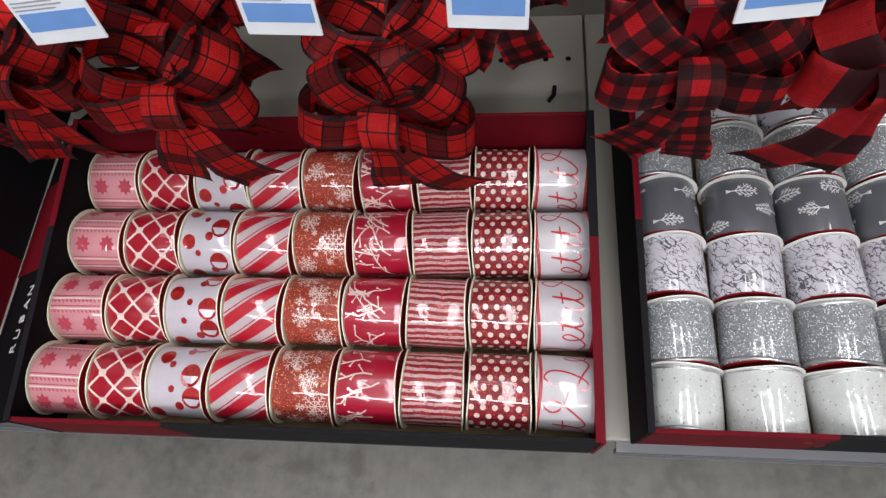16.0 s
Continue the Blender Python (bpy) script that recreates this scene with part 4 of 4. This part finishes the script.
def bow(kind, seed, size=1.0, width=0.045, tails=None, lean=0.0, card=True):
    """A tied bow: open loops in pairs, a band over the knot, swallow-tailed ends. It faces local -y. tails: (along x, down, forward) of each end."""
    rnd = random.Random(seed)
    e = tagged(new("gift_bow"), BOW_LABEL[kind] + " hanging on a peg hook", "bow", kind + " bows")
    mat = BOW[kind]
    for a, l, back in ((8, 0.064, 0.0), (172, 0.064, 0.0), (42, 0.066, 0.012), (138, 0.066, 0.012), (-22, 0.048, 0.014), (202, 0.048, 0.014)):
        a = radians(a + lean + rnd.uniform(-6, 6))
        l = l * size * rnd.uniform(0.92, 1.08)
        d = Vector((math.cos(a), 0, math.sin(a)))
        n = (Vector((0, -1, 0)) + d * 0.2 + Vector((0, 0, rnd.uniform(-0.25, 0.25)))).normalized()
        s0 = d.cross(n).normalized()
        if s0.z < 0:
            s0 = -s0
        tw = rnd.uniform(-0.35, 0.35)
        full = rnd.uniform(0.28, 0.38)
        path, ws, side = [], [], []
        for i in range(21):
            t = i / 20
            b = math.sin(math.pi * t)
            path.append(d * l * b ** 1.6 + n * full * l * math.sin(2 * math.pi * t) * b ** 0.5 + Vector((0, back - 0.004 * (1 - t), 0)))
            ws.append(0.80 * width * size * (0.60 + 0.40 * min(1.0, 2.2 * b)))
            side.append((s0 + n * tw * (t - 0.5) + d * 0.25 * tw * b).normalized())
        obj("loop", strip(path, ws, side, rnd.uniform(0, 1)), BOW_PART.get((kind, "loop"), mat), e, "", True)
    for dx, dz, dy in tails or ((0.034, -0.105, 0.0), (-0.034, -0.105, 0.0)):
        dx, dz = dx * size + rnd.uniform(-0.006, 0.006), dz * size * rnd.uniform(0.95, 1.05)
        end = Vector((dx, -dy, dz))
        a = math.atan2(dz, dx)
        s0 = Vector((math.sin(a), 0, -math.cos(a)))
        wob, tw = rnd.uniform(0.008, 0.016), rnd.uniform(-0.45, 0.45)
        path, ws, side = [], [], []
        for i in range(15):
            t = i / 14
            path.append(end * t + Vector((0, -wob * math.sin(3.4 * t) - 0.004, 0)) + s0 * 0.006 * math.sin(3 * t) * tw)
            ws.append((0.62 if kind == "satin" else 0.92) * width * size * (0.50 + 0.50 * min(1, 1.5 * t)))
            side.append((s0 + Vector((0, tw * t, 0))).normalized())
        obj("tail", strip(path, ws, side, rnd.uniform(0, 1), cut=0.020 * size), BOW_PART.get((kind, "tail"), mat), e, "", True)
    path, ws, side = [], [], []
    for i in range(13):
        a = math.pi * (-0.6 + 1.2 * i / 12)
        path.append((0, -0.019 * size * math.cos(a) - 0.005, 0.0185 * size * math.sin(a)))
        ws.append((0.036 if kind == "satin" else 0.029) * size)
        side.append((math.cos(radians(lean)), 0, math.sin(radians(lean))))
    obj("knot", strip(path, ws, side, rnd.uniform(0, 1)), BOW_PART.get((kind, "knot"), mat), e, "", True)
    if not card:
        return e
    if kind != "plaid":
        box_ob("header_card", (-0.007, 0.020, -0.01, 0.007, 0.0208, 0.038), CARD_RED, e, "red printed header card")
        return e
    head = box_ob("header_card", (0.004, 0.020, 0.088, 0.040, 0.0208, 0.125), CARD_BLACK, e, "black printed header card")
    for k, word in enumerate(("BOUCLES", "BUFFALO", "CLASSIQUE")):
        lettering(word, 0.0062, INK_WHITE, head, pose(0.022, 0.0194, 0.116 - 0.008 * k, 90, 0, 0))
    return e


def price_hook(x, y, z, tag=True, tilt=-35.0):
    """A wire peg hook out of the back panel, with its price ticket on the end."""
    e = tagged(new("peg_hook"), "zinc wire peg hook with a white and blue price ticket" if tag else "zinc wire peg hook on the back panel", "peg hook", "peg hooks")
    e.location = (x, BACK, z)
    bm = bmesh.new()
    tube(bm, [(0, 0.0, 0), (0, y - BACK + 0.02, 0), (0, y - BACK + 0.006, 0.004), (0, y - BACK, 0.014)], 0.0022)
    obj("wire", bm, STEEL, e, "", True)
    if tag:
        bm = bmesh.new()
        box(bm, -0.0205, -0.0008, -0.030, 0.0205, 0.0008, 0.0)
        bmesh.ops.bevel(bm, geom=list(bm.edges), offset=0.0005, segments=1, affect="EDGES")
        t = obj("price_ticket", bm, TAG_WHITE, e, "white paper price ticket")
        t.matrix_basis = pose(0, y - BACK - 0.0025, 0.016, tilt, 0, SPIN.uniform(-6, 6))
        box_ob("blue_band", (-0.0175, -0.0013, -0.0215, 0.0185, -0.0009, -0.0105), TAG_BLUE, t, "blue price band")
        for k in range(3):
            box_ob("text_bar", (-0.018, -0.0013, -0.0045 - 0.0022 * k, 0.004 + 0.004 * (k % 2), -0.0009, -0.0037 - 0.0022 * k), GREY_BAR, t)
    return e


FIRST = {}


def hang(kind, x, y, z, n=5, step=0.050, size=0.95, rz=0.0, width=0.043, tails=None, spread=0.014, lean=0.0, aside=0.0):
    """A hook with n bows one behind the other; x, y, z: the knot of the one in front, which has its own fall of ends."""
    rnd = random.Random(int(abs(x) * 1000) + 5)
    price_hook(x + aside, 0.236, 0.497 if x < -1.45 else 0.512, True, -11.0)
    for i in range(n):
        if i == 0:
            bow(kind, int(abs(x) * 1000), size, width, tails, lean).matrix_basis = pose(x, y, z, -4, 0, rz)
            continue
        key = (kind, i % 2, size, width)
        m = pose(x + rnd.uniform(-spread, spread), y + step * i, z + rnd.uniform(0.0, 0.022), rnd.uniform(-8, 4), rnd.uniform(-9, 9), rz + rnd.uniform(-12, 12))
        if key not in FIRST:
            FIRST[key] = bow(kind, len(FIRST) + 11, size, width, card=False)
            FIRST[key].matrix_basis = m
        else:
            copy_thing(FIRST[key], m)


hang("gingham", -2.225, 0.312, 0.365, 4)
hang("plaid", -2.115, 0.282, 0.385)
hang("plaid", -1.985, 0.262, 0.385)
hang("plaid", -1.836, 0.254, 0.366, tails=((-0.006, -0.125, -0.02), (0.068, -0.090, 0.0)), lean=-8, aside=-0.028)
hang("buffalo", -1.758, 0.365, 0.395, 4, 0.04)
hang("buffalo", -1.630, 0.268, 0.390, tails=((-0.040, -0.105, -0.02), (0.024, -0.135, -0.03)), aside=0.010)
hang("large check", -1.503, 0.278, 0.370, tails=((-0.055, -0.112, -0.01), (0.004, -0.135, -0.02)), lean=-6)
hang("large check", -1.405, 0.325, 0.405, tails=((0.010, -0.140, -0.02), (-0.040, -0.10, -0.02)))
hang("moose", -1.258, 0.277, 0.372, 7, 0.032, 0.84, -8.0, 0.038, ((-0.028, -0.130, -0.02), (0.030, -0.105, 0.0), (-0.080, -0.060, 0.0)), 0.03)
hang("moose", -1.157, 0.268, 0.380, 7, 0.032, 0.84, 8.0, 0.038, ((-0.014, -0.110, 0.0), (0.045, -0.085, 0.0), (0.115, -0.020, 0.0)), 0.03)
hang("gold", -1.006, 0.286, 0.352, width=0.038, tails=((-0.030, -0.106, 0.0), (0.034, -0.108, 0.0)))
hang("gold", -0.889, 0.284, 0.375, width=0.038, tails=((-0.012, -0.105, 0.0), (0.046, -0.112, -0.02)), lean=-5)
hang("red glitter", -0.757, 0.284, 0.378, 4, 0.055, 1.0, 0.0, 0.047, ((-0.075, -0.112, -0.01), (-0.020, -0.125, -0.01)), lean=4)
hang("red glitter", -0.655, 0.332, 0.378, 4, 0.055, 1.0, 0.0, 0.047, ((-0.065, -0.085, 0.0), (0.045, -0.085, 0.0)), lean=8)
hang("white check", -0.525, 0.362, 0.350, 4, tails=((-0.020, -0.075, 0.0), (0.030, -0.105, 0.0), (-0.060, -0.060, 0.0)))
hang("satin", -0.389, 0.268, 0.418, 4, 0.055, 1.08, 0.0, 0.048, ((-0.064, -0.125, -0.03), (0.012, -0.165, 0.012), (0.070, -0.110, -0.015), (-0.020, -0.135, -0.03)), lean=-6)
hang("moose", -0.292, 0.305, 0.415, 2, 0.05, 0.95, 70.0, 0.038)
hang("gingham", -0.190, 0.288, 0.385, 4, tails=((-0.034, -0.158, -0.047), (-0.078, -0.088, -0.01)), lean=-6)
hang("gingham", -0.035, 0.272, 0.398, 4, 0.05, 1.0, 0.0, 0.047, ((-0.050, -0.135, 0.0), (0.045, -0.130, -0.01)))
hang("dark check", 0.108, 0.264, 0.382, 5, 0.045, 0.86, 0.0, 0.038, ((-0.016, -0.135, -0.012), (-0.036, -0.095, -0.035), (0.055, -0.095, -0.02)))
hang("dark check", 0.228, 0.290, 0.392, 5, 0.045, 0.86, 0.0, 0.038, ((-0.050, -0.100, 0.0), (0.030, -0.11, -0.02)))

───

[Problem to solve]
Pick out all lines from the data above in which the word "with" appears.

[Task result]
Continue the Blender Python (bpy) script that recreates this scene with part 4 of 4. This part finishes the script.
    """A wire peg hook out of the back panel, with its price ticket on the end."""
    e = tagged(new("peg_hook"), "zinc wire peg hook with a white and blue price ticket" if tag else "zinc wire peg hook on the back panel", "peg hook", "peg hooks")
    """A hook with n bows one behind the other; x, y, z: the knot of the one in front, which has its own fall of ends."""